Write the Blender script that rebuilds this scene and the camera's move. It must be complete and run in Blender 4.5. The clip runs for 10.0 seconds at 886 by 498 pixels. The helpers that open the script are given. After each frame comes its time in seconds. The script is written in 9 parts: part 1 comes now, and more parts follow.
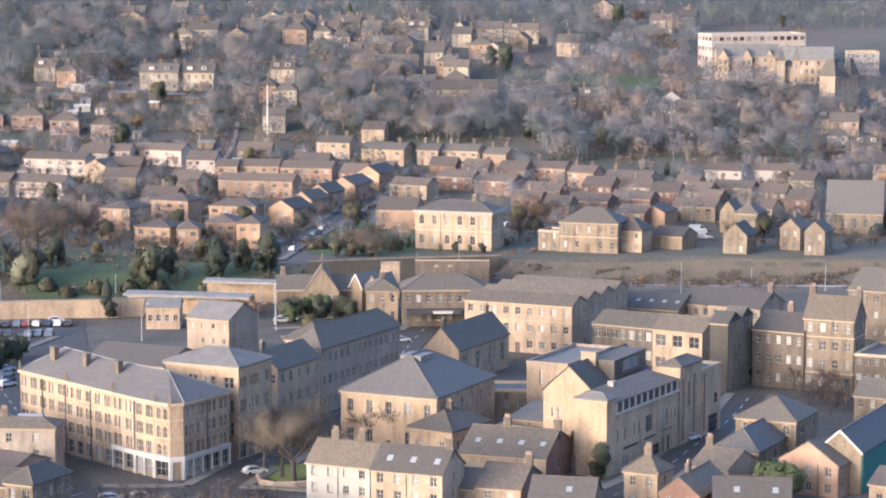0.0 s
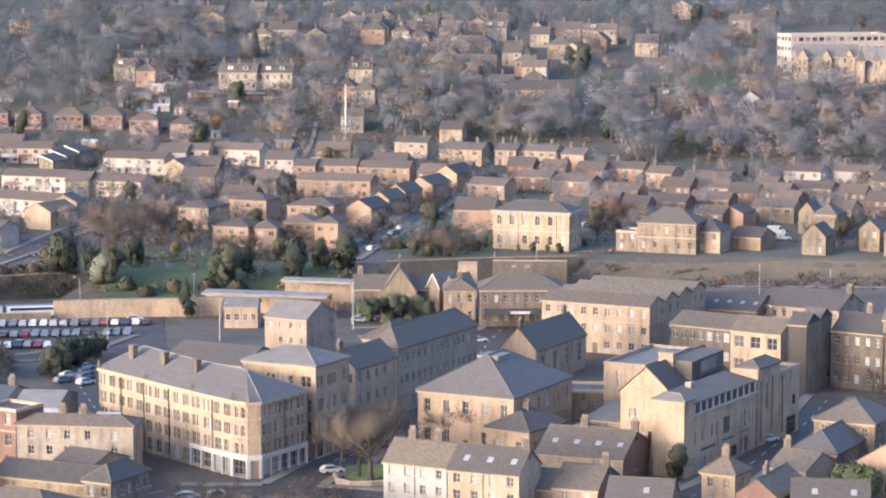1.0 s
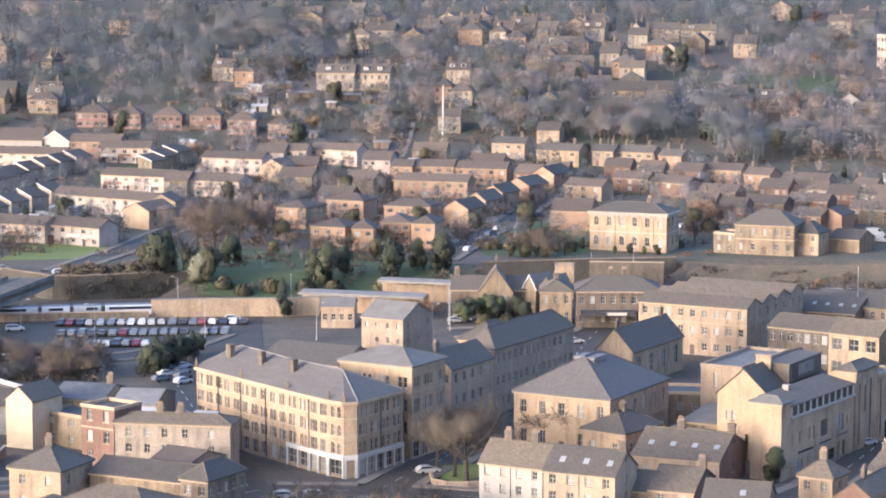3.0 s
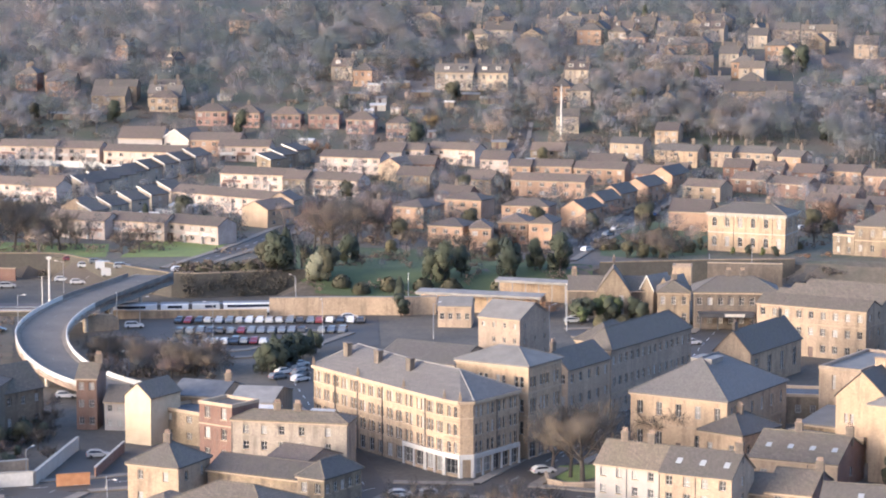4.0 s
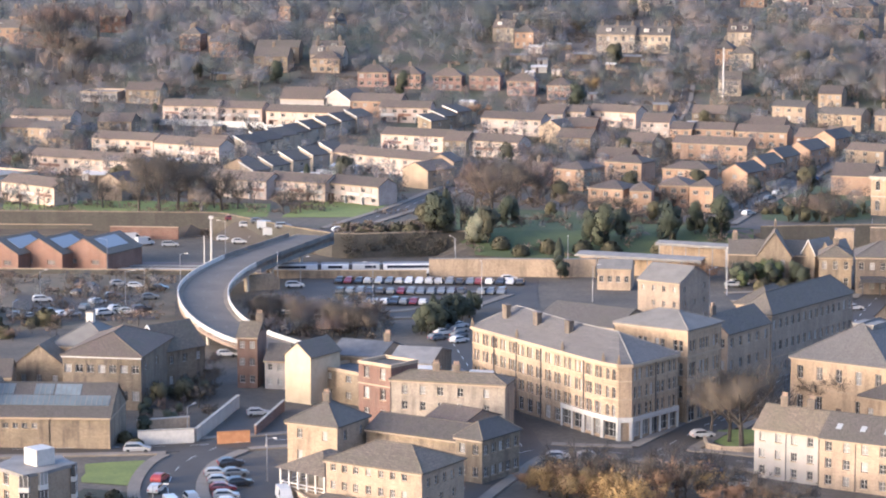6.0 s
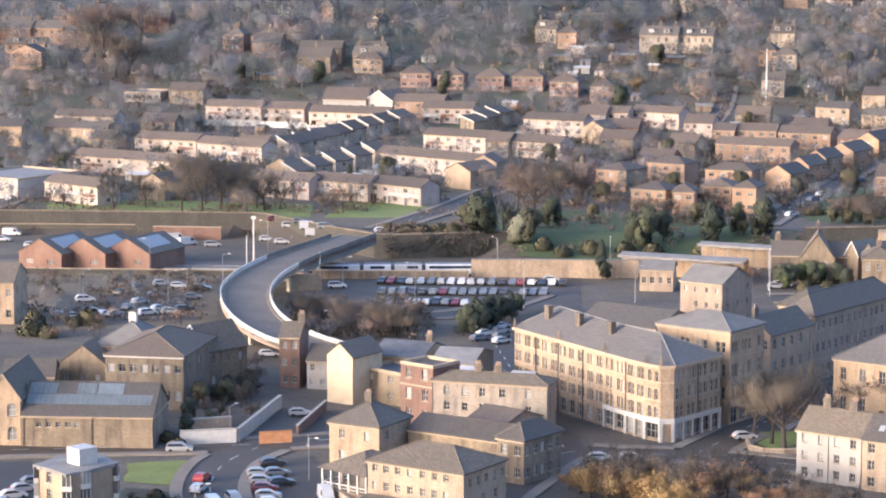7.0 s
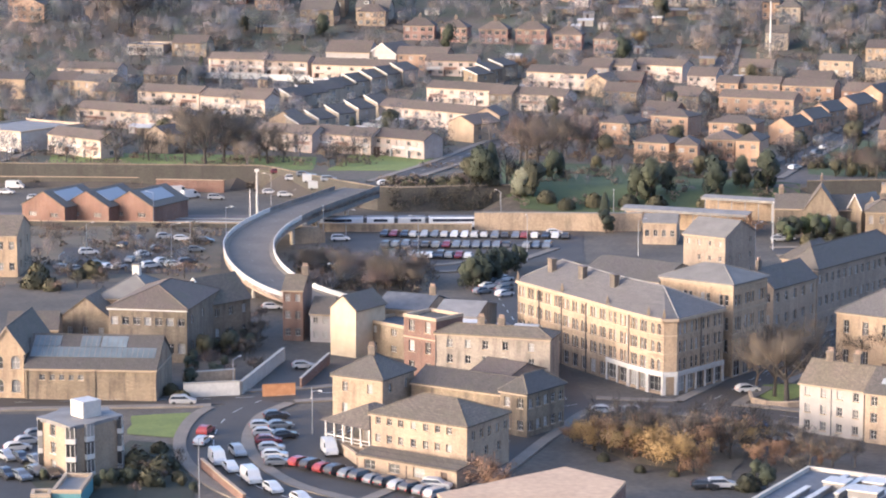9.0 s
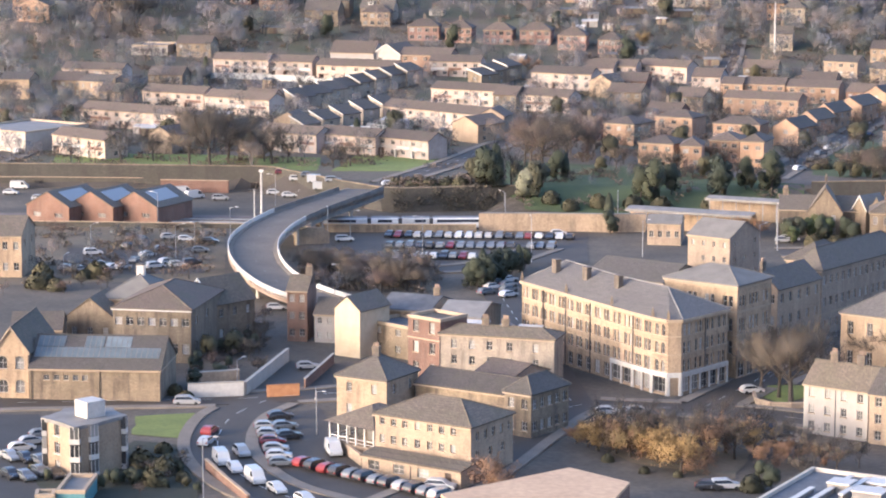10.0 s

- [Exercise instructions]
Transcribe the material exactly, and leave out whatever pictures it holds.

- [Solution for this problem]
Write the Blender script that rebuilds this scene and the camera's move. It must be complete and run in Blender 4.5. The clip runs for 10.0 seconds at 886 by 498 pixels. The helpers that open the script are given. After each frame comes its time in seconds. The script is written in 9 parts: part 1 comes now, and more parts follow.
0.0 s
1.0 s
3.0 s
4.0 s
6.0 s
7.0 s
9.0 s
10.0 s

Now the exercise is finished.